Winters in the Quincy area don't normally compare with those in the Rocky Mountains, but every now and then Mother Nature reminds us who is in charge.
The snowstorm the week before Christmas apparently caught many off guard. Hundreds of motorists were reported stranded for hours on roads in McDonough County, and dozens of vehicles slid off roadways throughout West-Central Illinois and Northeast Missouri.
Most people usually try to avoid driving in heavy snow, but with only a few inches of accumulation predicted, the problems that ultimately led to motorists being stranded or taking six hours for a normal 40-minute drive home from work were not anticipated. No one knew prolonged whiteout conditions, fueled by 50 mph wind, were going to play havoc.
And in too many cases, it turns out, people were not as prepared as they should have been.
This comes from a guy who once had to dig his car out of the snow with a dustpan while in college.
John Simon, director of the Adams County Emergency Agency, offered a few tips on items should keep in their cars in case of emergencies.
"If you are traveling -- particularly in rural areas -- you want to make sure you have a nice big, heavy blanket," he said, noting that adding extra clothes can also be helpful.
Some water and snacks also are important.
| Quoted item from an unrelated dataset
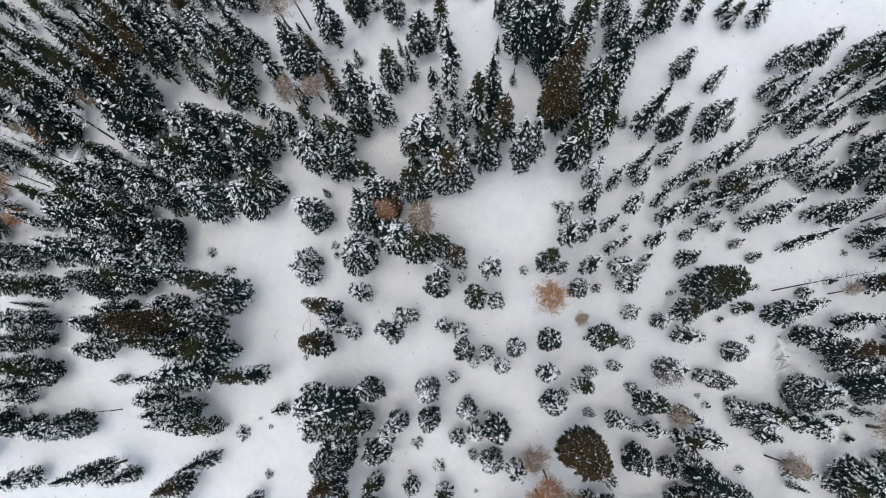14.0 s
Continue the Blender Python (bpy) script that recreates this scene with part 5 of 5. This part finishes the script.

Simon said people who get stranded on the road should avoid using snow to stay hydrated.
"The problem is that actually starts to lower your body temperature, because your body has to melt it and turn it into water," he said.
A shovel is more important than simply freeing a car.
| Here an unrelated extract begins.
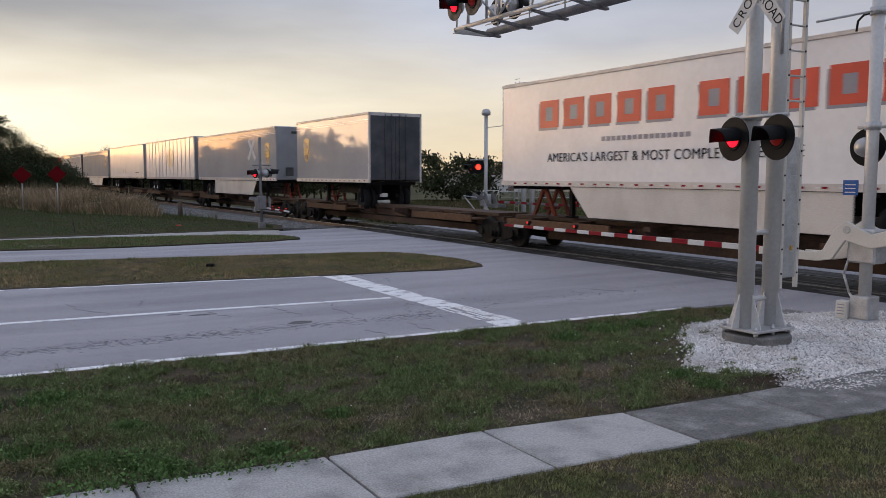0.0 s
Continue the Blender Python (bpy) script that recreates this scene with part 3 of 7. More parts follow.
def lawns():
    for nm, poly, lab in (("lawn_verge", LAWN, "patchy green verge between sidewalk and road"), ("lawn_front", FRONT, "dry mown lawn at the camera's side of the sidewalk")):
        slab(nm, wobble(poly, 0.05, 0.35, 5), -0.2, 0.012, M["soil"], lab, "lawn")
    slab("median", wobble(NOSE, 0.06, 0.3, 6), -0.2, 0.014, M["soil"], "grassed median with a rounded nose", "median")
    slab("far_verge", wobble(FARGRASS, 0.05, 0.5, 7), -0.2, 0.04, M["soil"], "narrow green verge beyond the far carriageway", "lawn")
    slab("far_sidewalk", [(-60, 33.0), (-0.5, 32.5), (4.0, 32.0), (9.0, 31.0), (10.6, 30.4), (11.4, 32.9), (9.7, 33.3), (4, 33.35), (-60, 34.4)], -0.2, 0.03, M["concrete"], "thin pale sidewalk across the road", "sidewalk")
    slab("far_lawn", [(-80, 33.2), (-0.5, 33.0), (9.0, 33.3), (11.6, 33.0), (12.6, 36.0), (11.2, 45.0), (8.0, 60), (2, 78), (-80, 110)], -0.2, 0.05, M["soil"], "green slope of rough lawn across the road", "lawn")


def patches(p, k=1.0, o=0.0):
    """A smooth uneven field over the ground, about -1 to 1."""
    x, y = p[:, 0] * k + o, p[:, 1] * k - o
    return 0.4 * np.sin(x * 1.9 + 1.4 * np.sin(y * 1.3 + o)) + 0.35 * np.sin(y * 3.1 + x * 1.1 + 1.2 * np.sin(x * 2.3)) + 0.3 * np.sin(x * 6.1 - y * 4.7 + np.sin(y * 5.0))


def clumps(poly, n, per, spread, seed):
    """Grass points gathered in tufts."""
    rng = np.random.default_rng(seed)
    c = scatter(poly, n, seed + 1)
    k = np.repeat(np.arange(len(c)), per)
    p = c[k] + rng.normal(size=(len(k), 2)) * (spread * rng.uniform(0.4, 1.3, len(c)))[k][:, None]
    tall = rng.uniform(0.55, 1.3, len(c))[k]
    ok = inside(poly, p)
    return p[ok], tall[ok]


# bare or straw-covered spots in the verge: x, y, reach along x and y
BARE = ((2.05, 9.2, 0.30, 0.20), (7.7, 5.95, 0.5, 0.22), (8.8, 8.8, 0.7, 0.35), (7.0, 7.4, 0.4, 0.5), (4.7, 6.35, 0.55, 0.28), (3.4, 6.85, 0.4, 0.2), (1.9, 6.6, 0.22, 0.12), (5.9, 6.6, 0.5, 0.18), (0.4, 9.6, 0.5, 0.3), (6.9, 6.1, 0.3, 0.25), (7.55, 7.2, 0.45, 0.5), (8.2, 7.9, 0.45, 0.4))
STRAW = ((4.6, 6.3, 0.5, 0.3), (3.4, 6.9, 0.4, 0.22), (1.9, 6.62, 0.25, 0.14), (5.3, 6.35, 0.4, 0.2), (7.2, 6.2, 0.5, 0.3), (6.2, 7.2, 0.4, 0.3))


def spot(p, spots):
    f = np.zeros(len(p))
    for x, y, a, b in spots:
        f = np.maximum(f, np.exp(-(((p[:, 0] - x) / a) ** 2 + ((p[:, 1] - y) / b) ** 2)))
    return f


REEDS = [(-9, 72), (-1, 68.5), (1.5, 66.8), (3.3, 59.2), (4.8, 53.2), (6.6, 50.0), (8.4, 46.6), (9.0, 45.2), (9.5, 47.0), (10.4, 56), (8.5, 66), (4, 78), (-10, 84)]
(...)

"Even if you can't get yourself dug out, make sure you keep that exhaust line clear, so you don't get a backup of fumes that could be harmful in your vehicle," Simon said.
By keeping the exhaust system clear, drivers occasionally can turn the car on to generate some heat.
"Run your vehicle in short increments if you were to get stranded," Simon said. "Fifteen minutes on, run the heater, warm things up and shut it off. Conserve the fuel."
Drivers also should make sure to fill their gas tanks often, keeping them more than half full at all times.
The most obvious tool that could help a stranded motorist is a cellphone to contact authorities.
"Make sure the battery on your cellphone is charged before you travel," Simon said. "Make sure you have a 12-volt car adapter."
Neither my wife nor I encountered any difficulties, but she was more prepared if we had. Her car had an emergency roadside kit and blanket, a first-aid kit and a flashlight. One thing missing -- a shovel -- was under the tree on Christmas morning.
Sometimes it takes one disaster for us to be prepared for the next one.